◆ Rows from a dataset of clips and code ◆

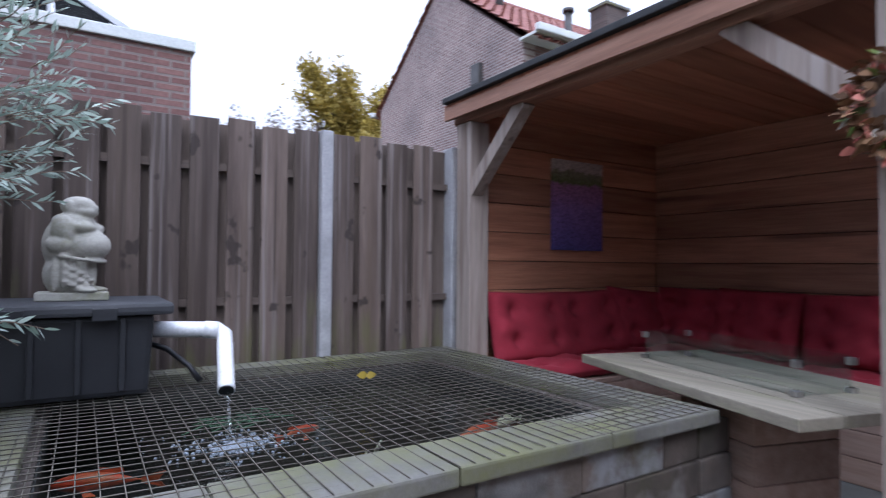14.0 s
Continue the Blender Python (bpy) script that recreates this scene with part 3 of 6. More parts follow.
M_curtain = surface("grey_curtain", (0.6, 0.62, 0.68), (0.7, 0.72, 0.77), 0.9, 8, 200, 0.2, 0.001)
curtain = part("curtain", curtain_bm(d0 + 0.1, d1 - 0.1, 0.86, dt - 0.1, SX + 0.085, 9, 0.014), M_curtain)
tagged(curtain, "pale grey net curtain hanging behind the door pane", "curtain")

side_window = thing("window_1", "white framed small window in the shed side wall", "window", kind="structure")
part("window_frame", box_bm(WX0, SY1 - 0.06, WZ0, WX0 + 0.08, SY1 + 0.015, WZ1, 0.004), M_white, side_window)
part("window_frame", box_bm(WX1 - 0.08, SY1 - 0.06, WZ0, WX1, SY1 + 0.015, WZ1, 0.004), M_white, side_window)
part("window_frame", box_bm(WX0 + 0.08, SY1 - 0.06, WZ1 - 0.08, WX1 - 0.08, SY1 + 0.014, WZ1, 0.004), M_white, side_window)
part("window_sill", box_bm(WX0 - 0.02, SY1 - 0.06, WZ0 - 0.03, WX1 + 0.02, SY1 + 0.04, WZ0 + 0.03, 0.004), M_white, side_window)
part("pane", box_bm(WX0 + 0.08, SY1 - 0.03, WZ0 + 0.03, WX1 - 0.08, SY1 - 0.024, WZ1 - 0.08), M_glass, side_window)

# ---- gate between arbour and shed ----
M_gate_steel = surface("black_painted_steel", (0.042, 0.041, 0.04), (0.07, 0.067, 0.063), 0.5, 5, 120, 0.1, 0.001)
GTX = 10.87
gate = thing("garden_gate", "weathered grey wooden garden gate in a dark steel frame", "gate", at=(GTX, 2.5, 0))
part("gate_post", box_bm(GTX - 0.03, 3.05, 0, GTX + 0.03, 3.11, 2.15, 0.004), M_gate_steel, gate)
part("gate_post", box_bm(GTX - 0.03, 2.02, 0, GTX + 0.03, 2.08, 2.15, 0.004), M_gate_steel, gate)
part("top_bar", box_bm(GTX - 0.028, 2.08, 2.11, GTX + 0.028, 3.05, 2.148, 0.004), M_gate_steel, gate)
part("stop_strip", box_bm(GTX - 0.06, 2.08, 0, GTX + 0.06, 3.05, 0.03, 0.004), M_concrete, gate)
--
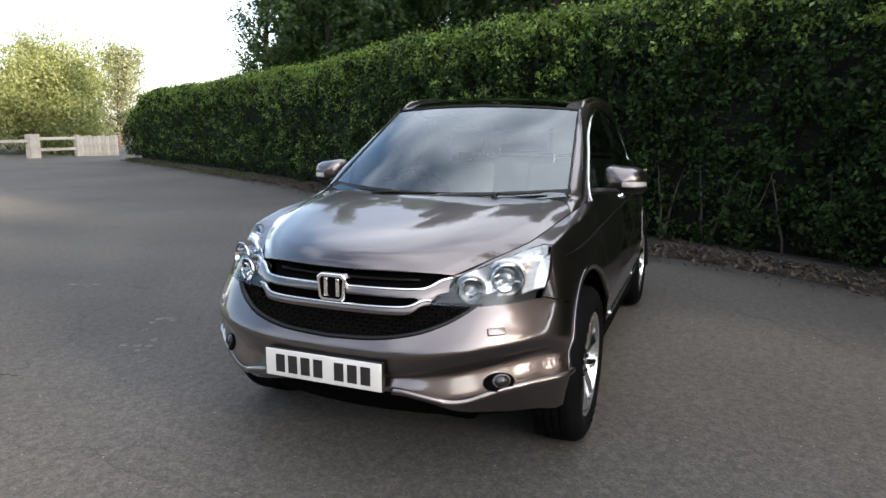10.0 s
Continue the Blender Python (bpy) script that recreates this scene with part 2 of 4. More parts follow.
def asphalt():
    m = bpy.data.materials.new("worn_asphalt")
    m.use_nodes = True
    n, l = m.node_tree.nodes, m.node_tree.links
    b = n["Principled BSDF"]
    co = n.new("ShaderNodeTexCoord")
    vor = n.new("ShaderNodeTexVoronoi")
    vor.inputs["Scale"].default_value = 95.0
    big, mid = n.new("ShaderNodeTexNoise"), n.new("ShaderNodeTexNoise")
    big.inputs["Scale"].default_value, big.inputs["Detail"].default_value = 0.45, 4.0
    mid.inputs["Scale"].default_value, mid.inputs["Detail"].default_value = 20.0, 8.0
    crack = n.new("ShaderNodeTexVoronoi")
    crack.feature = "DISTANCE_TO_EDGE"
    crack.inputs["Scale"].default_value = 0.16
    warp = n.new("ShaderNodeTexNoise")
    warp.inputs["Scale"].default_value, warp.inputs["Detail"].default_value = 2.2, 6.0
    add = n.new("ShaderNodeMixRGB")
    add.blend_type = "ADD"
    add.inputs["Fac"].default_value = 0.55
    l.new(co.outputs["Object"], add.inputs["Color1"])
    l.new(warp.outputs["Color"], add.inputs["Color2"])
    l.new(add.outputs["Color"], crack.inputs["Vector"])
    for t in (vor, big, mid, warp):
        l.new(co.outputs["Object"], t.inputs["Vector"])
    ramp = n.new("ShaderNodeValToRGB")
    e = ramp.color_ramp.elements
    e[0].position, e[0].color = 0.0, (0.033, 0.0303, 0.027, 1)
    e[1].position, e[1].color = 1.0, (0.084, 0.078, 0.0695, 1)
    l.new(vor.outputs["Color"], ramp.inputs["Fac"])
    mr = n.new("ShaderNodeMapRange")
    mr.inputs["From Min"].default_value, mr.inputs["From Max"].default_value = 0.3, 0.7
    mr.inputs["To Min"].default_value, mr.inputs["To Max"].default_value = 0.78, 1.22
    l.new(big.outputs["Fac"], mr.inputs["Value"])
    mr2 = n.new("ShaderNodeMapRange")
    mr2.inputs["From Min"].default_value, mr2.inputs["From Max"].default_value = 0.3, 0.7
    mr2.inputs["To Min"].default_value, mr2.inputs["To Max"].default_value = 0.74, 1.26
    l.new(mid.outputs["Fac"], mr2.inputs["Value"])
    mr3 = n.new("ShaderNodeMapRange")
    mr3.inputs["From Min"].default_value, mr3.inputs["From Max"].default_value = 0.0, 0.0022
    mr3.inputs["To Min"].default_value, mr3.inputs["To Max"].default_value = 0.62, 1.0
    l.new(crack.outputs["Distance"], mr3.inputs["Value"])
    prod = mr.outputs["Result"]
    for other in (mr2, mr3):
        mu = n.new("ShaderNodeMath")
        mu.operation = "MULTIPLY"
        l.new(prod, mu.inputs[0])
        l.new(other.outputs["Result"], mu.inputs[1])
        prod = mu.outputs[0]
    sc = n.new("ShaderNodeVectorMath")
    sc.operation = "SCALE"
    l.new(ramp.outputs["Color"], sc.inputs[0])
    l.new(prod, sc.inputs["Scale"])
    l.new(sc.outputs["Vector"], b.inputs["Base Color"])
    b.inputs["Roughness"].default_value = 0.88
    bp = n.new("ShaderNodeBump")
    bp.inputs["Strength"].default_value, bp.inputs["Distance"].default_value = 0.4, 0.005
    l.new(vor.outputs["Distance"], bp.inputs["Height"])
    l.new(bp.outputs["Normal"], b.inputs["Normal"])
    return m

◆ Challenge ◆
Copy every line in the listing above where the string "parts" turns up.

◆ Final answer ◆
Continue the Blender Python (bpy) script that recreates this scene with part 3 of 6. More parts follow.
Continue the Blender Python (bpy) script that recreates this scene with part 2 of 4. More parts follow.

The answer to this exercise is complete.